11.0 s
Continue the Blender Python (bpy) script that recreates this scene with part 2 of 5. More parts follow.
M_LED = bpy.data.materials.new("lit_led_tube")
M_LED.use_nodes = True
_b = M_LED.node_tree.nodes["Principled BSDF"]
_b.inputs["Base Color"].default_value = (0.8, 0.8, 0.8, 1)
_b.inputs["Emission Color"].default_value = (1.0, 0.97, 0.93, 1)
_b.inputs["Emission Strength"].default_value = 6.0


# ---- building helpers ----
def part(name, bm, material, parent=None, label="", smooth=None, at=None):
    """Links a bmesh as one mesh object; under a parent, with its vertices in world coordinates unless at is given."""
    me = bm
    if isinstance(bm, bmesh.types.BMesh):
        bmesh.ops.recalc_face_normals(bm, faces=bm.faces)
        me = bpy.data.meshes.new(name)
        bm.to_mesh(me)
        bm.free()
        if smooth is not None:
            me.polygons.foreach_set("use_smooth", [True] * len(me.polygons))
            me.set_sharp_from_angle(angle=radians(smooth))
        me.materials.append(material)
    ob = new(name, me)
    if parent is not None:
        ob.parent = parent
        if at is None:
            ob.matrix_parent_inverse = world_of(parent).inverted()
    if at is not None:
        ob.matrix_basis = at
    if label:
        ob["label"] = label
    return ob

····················

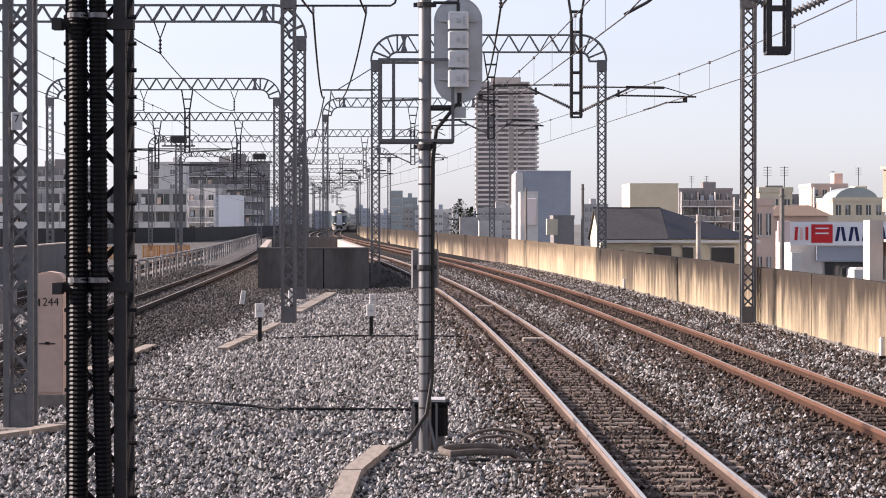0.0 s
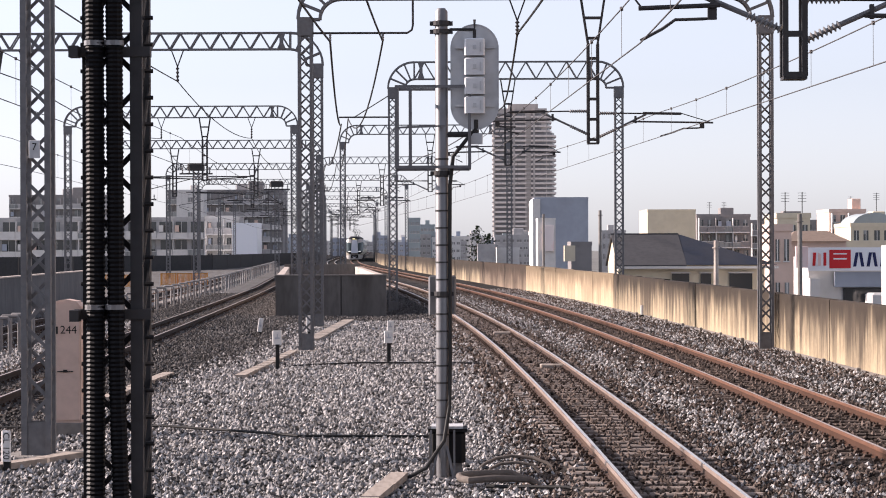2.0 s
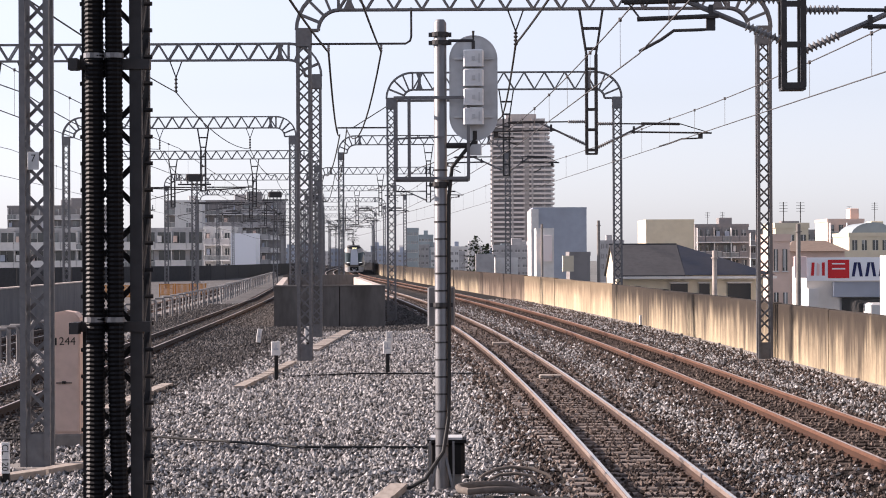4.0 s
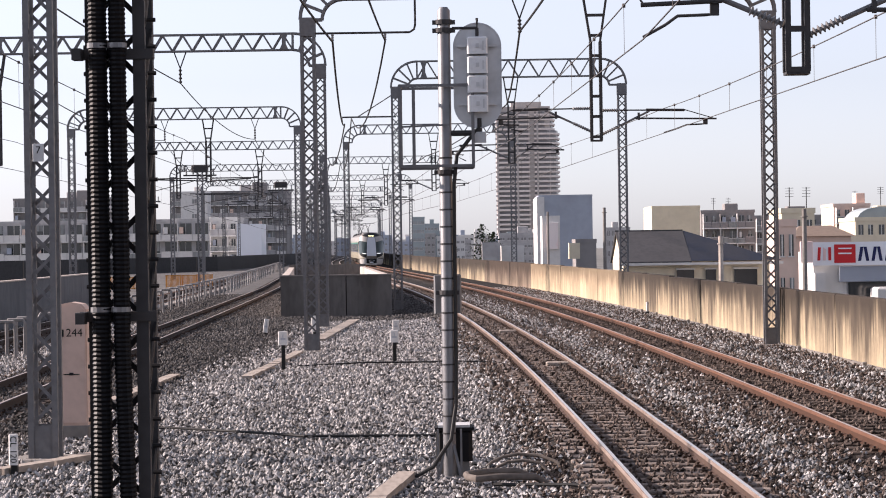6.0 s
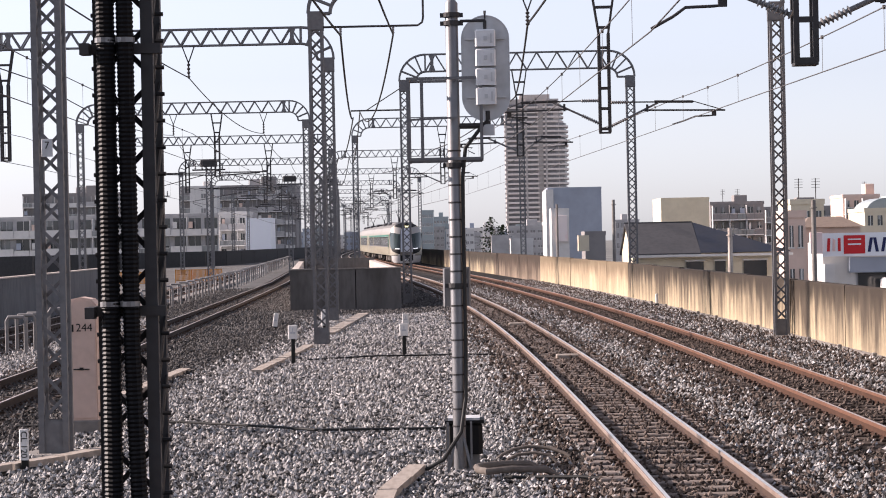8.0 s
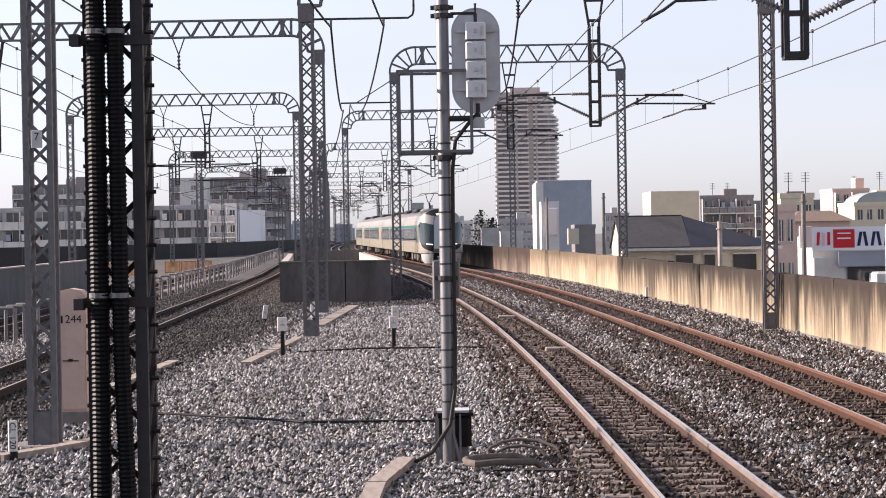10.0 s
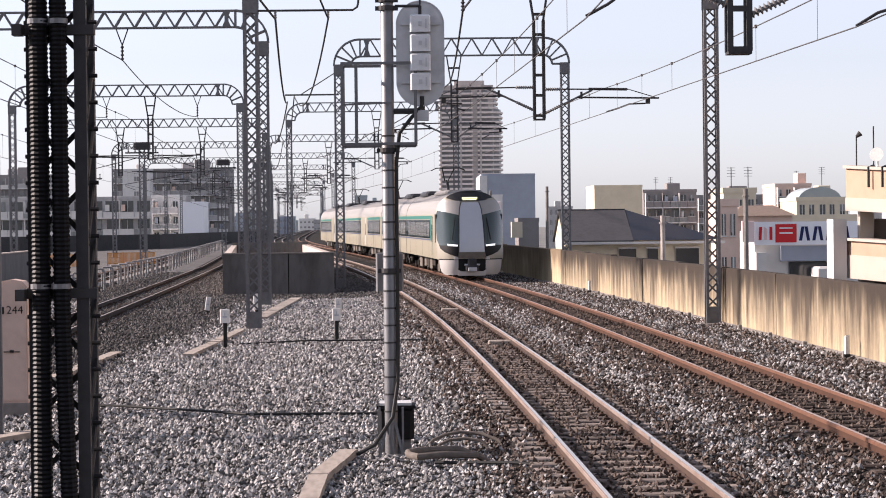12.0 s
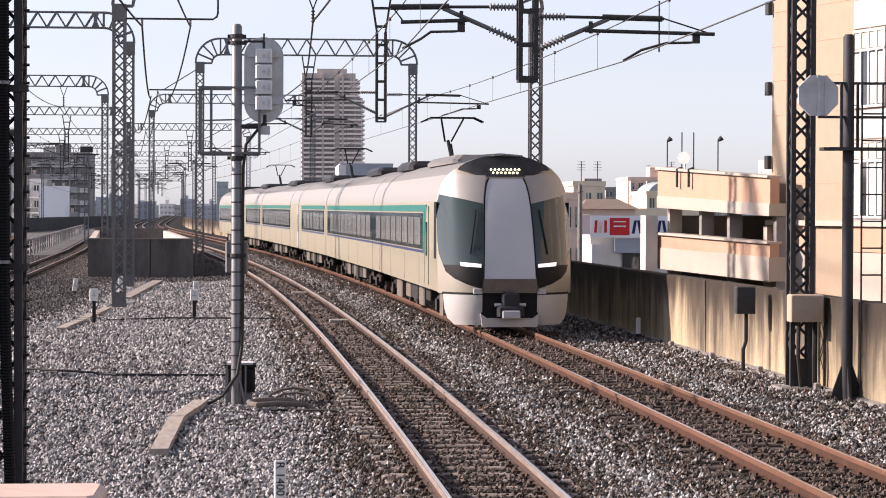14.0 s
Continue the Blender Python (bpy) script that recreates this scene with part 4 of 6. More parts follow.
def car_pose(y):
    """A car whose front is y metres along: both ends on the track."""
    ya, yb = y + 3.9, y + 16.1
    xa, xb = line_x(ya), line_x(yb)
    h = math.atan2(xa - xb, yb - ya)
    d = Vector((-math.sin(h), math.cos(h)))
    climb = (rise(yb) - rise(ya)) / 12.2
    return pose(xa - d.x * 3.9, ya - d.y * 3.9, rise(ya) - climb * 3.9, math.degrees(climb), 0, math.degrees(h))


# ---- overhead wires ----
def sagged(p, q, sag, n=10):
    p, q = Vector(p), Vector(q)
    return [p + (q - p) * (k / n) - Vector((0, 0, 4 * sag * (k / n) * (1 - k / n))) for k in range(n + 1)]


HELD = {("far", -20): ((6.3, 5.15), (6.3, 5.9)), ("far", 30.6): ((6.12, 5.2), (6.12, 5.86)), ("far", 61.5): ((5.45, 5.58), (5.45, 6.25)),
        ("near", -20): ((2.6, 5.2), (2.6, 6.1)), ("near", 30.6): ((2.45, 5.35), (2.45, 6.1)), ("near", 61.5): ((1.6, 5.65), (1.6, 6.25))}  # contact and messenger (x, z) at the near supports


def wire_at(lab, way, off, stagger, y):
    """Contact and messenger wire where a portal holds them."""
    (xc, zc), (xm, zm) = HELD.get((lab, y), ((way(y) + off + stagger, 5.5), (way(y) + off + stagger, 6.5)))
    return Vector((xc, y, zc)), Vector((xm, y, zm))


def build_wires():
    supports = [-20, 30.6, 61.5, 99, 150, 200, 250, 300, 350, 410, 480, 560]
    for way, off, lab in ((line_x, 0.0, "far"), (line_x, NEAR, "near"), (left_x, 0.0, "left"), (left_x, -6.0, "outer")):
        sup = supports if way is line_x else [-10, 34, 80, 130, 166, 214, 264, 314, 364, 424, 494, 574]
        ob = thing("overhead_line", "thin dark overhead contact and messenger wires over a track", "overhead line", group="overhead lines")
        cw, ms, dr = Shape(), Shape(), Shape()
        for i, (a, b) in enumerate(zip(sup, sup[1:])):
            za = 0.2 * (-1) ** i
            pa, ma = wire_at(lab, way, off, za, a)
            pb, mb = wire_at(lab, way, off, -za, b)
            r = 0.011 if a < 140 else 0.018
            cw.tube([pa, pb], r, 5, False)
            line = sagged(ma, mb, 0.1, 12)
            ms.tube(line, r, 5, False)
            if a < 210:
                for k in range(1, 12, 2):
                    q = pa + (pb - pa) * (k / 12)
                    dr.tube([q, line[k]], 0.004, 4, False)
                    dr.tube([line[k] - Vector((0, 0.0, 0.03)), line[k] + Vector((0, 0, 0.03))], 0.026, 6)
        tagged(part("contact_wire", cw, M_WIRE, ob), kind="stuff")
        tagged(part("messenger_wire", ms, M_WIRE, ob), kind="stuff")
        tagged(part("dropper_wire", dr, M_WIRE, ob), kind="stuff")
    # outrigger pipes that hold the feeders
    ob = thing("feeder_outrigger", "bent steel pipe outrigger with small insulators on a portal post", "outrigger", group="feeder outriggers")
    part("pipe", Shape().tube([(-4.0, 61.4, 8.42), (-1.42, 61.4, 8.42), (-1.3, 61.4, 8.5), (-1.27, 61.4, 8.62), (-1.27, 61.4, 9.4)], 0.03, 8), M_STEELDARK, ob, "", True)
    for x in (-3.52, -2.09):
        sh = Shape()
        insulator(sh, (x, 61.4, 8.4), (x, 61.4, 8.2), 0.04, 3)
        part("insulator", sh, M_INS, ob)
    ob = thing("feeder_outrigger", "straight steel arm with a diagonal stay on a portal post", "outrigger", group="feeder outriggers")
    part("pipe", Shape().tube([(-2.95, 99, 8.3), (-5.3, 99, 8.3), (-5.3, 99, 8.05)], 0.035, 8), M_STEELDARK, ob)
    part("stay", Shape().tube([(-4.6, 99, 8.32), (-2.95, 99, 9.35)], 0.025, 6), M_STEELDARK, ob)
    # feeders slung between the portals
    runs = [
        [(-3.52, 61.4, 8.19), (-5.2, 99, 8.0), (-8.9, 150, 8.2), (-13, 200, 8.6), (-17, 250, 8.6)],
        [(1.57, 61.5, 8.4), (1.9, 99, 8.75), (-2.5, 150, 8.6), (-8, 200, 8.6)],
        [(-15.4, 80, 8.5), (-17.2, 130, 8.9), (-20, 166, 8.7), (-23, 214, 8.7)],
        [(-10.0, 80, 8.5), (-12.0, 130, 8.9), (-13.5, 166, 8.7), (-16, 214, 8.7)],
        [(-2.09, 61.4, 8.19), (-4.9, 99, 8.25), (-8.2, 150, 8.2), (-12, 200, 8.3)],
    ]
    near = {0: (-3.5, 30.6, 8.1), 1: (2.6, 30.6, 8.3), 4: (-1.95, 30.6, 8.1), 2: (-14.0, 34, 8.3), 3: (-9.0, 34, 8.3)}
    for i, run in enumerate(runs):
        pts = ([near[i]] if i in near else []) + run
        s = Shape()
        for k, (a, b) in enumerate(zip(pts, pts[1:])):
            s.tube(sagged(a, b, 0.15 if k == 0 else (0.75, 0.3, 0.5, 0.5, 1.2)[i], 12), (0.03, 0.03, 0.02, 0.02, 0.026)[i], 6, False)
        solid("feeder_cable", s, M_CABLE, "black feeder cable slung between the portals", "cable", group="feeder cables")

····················

Copy out each line of the records that holds the string "parts".

Continue the Blender Python (bpy) script that recreates this scene with part 2 of 5. More parts follow.
Continue the Blender Python (bpy) script that recreates this scene with part 4 of 6. More parts follow.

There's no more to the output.